Easter–Day 7, 2010

Tomorrow our Gospel centers on one of the resurrection appearances of Jesus–this one from John 20, and it parallels the evening story in Luke 24, and the meal in which the disciples recognize the stranger in the breaking of the bread. It’s interesting to read these two accounts in conjunction with one another, not so much for parallel readings but for the ways in which Luke and John describe “recognition.”

How do we recognize Christ among us? Biblically speaking, there’s a one sentence answer to that question, at least, that comes immediately: by faith.

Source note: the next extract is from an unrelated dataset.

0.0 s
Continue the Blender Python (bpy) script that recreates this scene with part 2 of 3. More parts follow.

That is: the recognition of the Risen Christ isn’t available except by faith. If we try to give an accounting of it in any other way, the resurrection of Jesus really is an inaccessible teaching. And faith doesn’t come by our trying: all we can do is preach the gospel and trust the Holy Spirit to work in the hearts of hearers.

Yesterday, April 9th was the 65th anniversary of Dietrich Bonhoeffer’s death. Bonhoeffer was many things, a great theologian, pastor, martyr, musician, poet, member of the underground resistance to Hitler, and when in prison, an unofficial chaplain to the other prisoners and guards. He had a gift for friendship, as his family and friends attest, and was engaged to be married just before his imprisonment. His life was a preaching of the gospel in word and deed, and if one wishes to see what faith looks like, his life is a good place to look. Our Lutheran church calendar commemorates him, and his name carries the weight of sainthood, though we don’t call him that. His life illuminates the meaning of what it is to be called a Christian. Every year, on or near April 9, the anniversary of his execution, several memorial pieces appear in various journals. Yesterday, for the first time in forty years, a new biography of Bonhoeffer became available by Eric Metaxas, “Bonhoeffer: Pastor, Martyr, Prophet, Spy” (Thomas Nelson, 2010). I look forward to reviews of it, and to reading it, and will let readers know.

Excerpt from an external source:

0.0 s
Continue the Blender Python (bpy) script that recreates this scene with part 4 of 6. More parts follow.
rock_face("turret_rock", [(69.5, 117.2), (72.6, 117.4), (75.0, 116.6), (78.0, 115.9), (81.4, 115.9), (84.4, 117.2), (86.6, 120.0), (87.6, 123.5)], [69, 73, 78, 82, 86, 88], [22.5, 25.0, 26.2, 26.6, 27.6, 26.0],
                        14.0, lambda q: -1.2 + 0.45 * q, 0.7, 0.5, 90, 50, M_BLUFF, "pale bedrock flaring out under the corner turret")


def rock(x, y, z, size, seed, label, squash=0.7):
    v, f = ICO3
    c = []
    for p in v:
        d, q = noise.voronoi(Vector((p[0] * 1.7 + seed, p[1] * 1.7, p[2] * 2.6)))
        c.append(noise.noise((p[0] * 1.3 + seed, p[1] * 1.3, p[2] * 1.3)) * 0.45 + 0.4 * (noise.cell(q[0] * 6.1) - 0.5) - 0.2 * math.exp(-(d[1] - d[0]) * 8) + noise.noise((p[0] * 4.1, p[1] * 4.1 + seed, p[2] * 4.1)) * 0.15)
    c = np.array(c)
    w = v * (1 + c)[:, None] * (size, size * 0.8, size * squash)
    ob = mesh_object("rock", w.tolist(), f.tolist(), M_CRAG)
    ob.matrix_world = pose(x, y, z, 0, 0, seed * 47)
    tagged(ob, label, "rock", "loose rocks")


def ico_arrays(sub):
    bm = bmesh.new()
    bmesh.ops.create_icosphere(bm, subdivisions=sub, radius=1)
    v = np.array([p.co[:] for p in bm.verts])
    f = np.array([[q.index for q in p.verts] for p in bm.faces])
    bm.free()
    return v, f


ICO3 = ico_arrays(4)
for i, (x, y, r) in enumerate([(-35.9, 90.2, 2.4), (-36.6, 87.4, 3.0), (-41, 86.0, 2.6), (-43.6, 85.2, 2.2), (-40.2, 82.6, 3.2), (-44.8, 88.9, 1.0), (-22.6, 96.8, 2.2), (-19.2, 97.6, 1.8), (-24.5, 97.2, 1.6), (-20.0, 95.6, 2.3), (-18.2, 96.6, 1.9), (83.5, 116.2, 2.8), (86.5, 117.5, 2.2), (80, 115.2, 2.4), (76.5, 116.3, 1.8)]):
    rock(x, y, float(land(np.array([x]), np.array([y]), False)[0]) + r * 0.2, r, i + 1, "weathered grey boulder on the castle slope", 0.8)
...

We know that the Risen Lord has been revealed or made manifest for someone by the way he or she lives, by the transformation of their lives. Faith, Luther commented, is a mighty active thing. Not all of us are called to the kind of work or life that Bonhoeffer lived, but we are called to live by the same Gospel. We serve in the places where we live, where we love, where we work. The disciples discovered that following Jesus, in life, in death, and in the resurrection was a life of surprising beauty and truth, peace, joy, charity, all the fruits of the spirit, a life of being for others, and not turned in on the self. But most of all, at least for this person, the life of Christian faith is an adventure, if it’s anything. We’re called, and led, we’re gathered and sent by Someone greater than ourselves. Every day, life is a discovery of something new that God may be doing, even in what is familiar and loved. In the life of Easter faith, something new is always already happening. Expect it.